Dataset excerpt —
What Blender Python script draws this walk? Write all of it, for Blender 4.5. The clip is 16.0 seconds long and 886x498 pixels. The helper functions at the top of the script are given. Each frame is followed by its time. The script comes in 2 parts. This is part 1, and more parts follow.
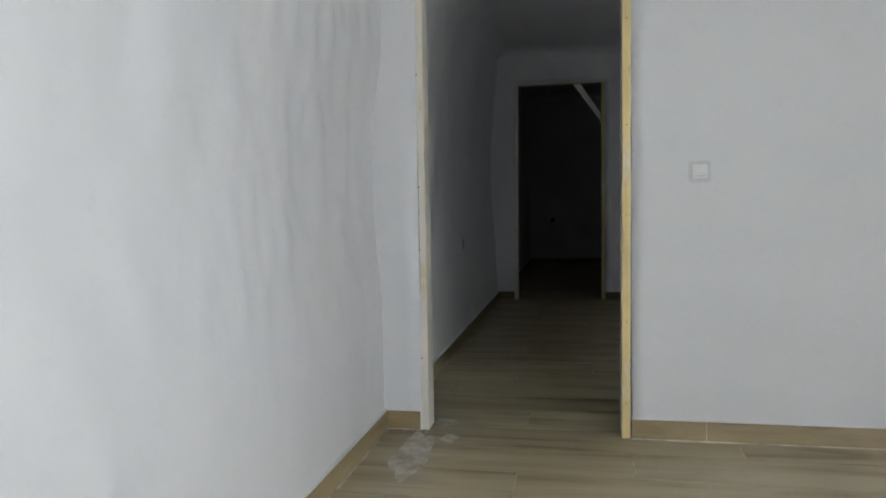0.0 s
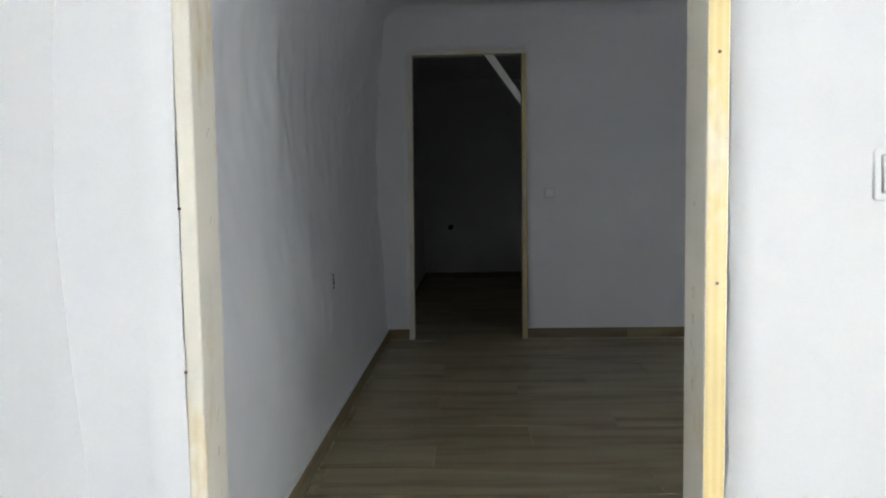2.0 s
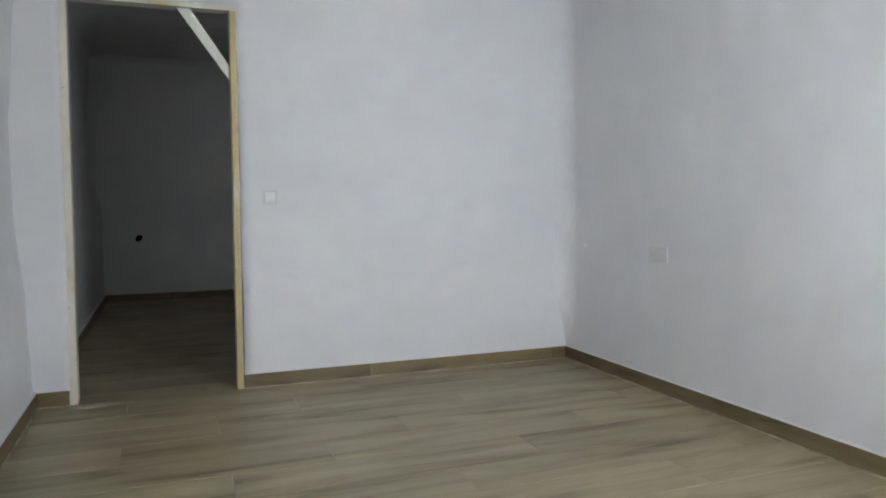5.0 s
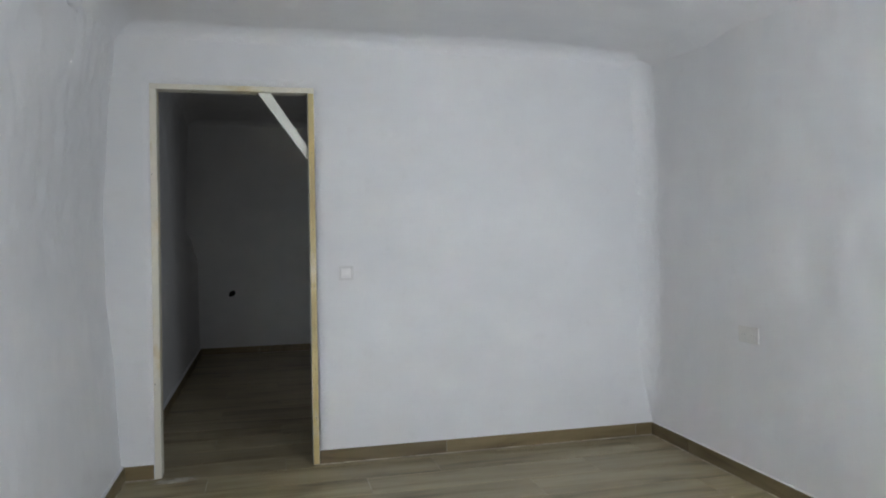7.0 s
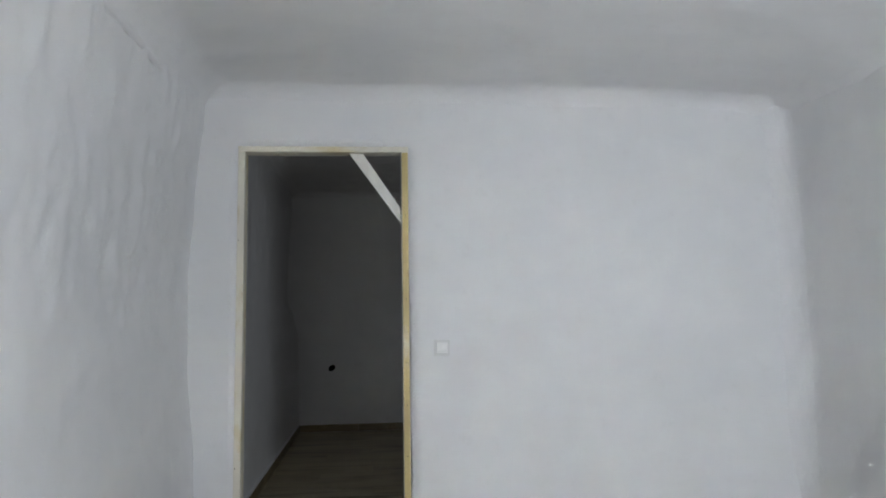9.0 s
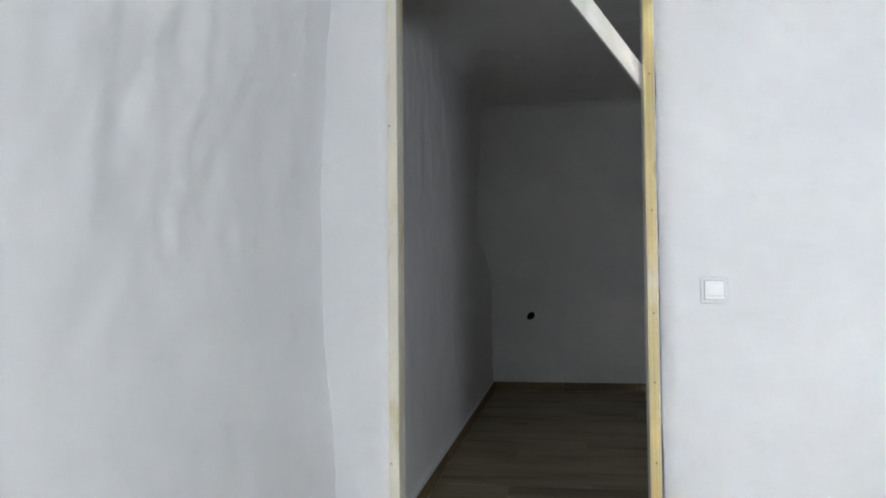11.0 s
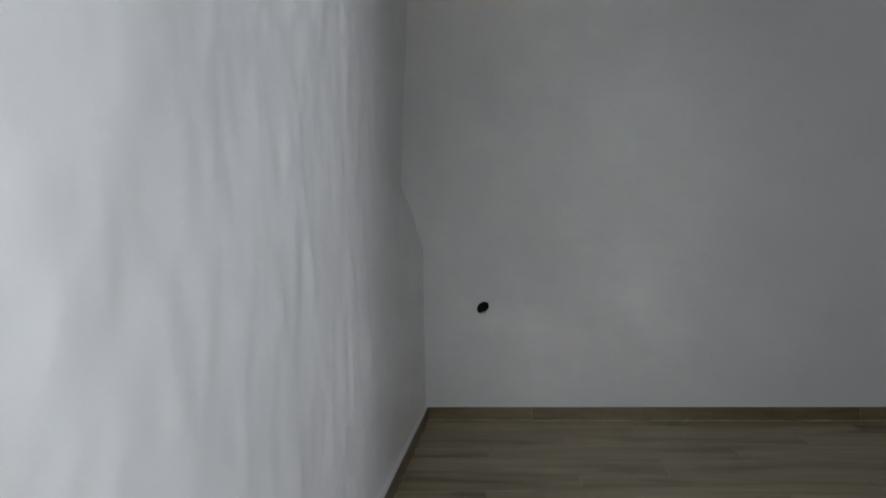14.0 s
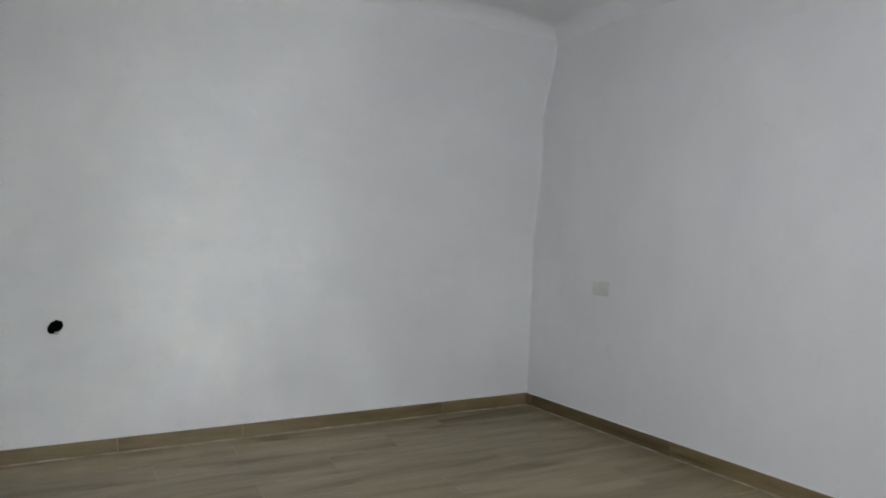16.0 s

What the task requires — Copy the material above in full and exactly, skipping pictures.

Solution —
What Blender Python script draws this walk? Write all of it, for Blender 4.5. The clip is 16.0 seconds long and 886x498 pixels. The helper functions at the top of the script are given. Each frame is followed by its time. The script comes in 2 parts. This is part 1, and more parts follow.
0.0 s
2.0 s
5.0 s
7.0 s
9.0 s
11.0 s
14.0 s
16.0 s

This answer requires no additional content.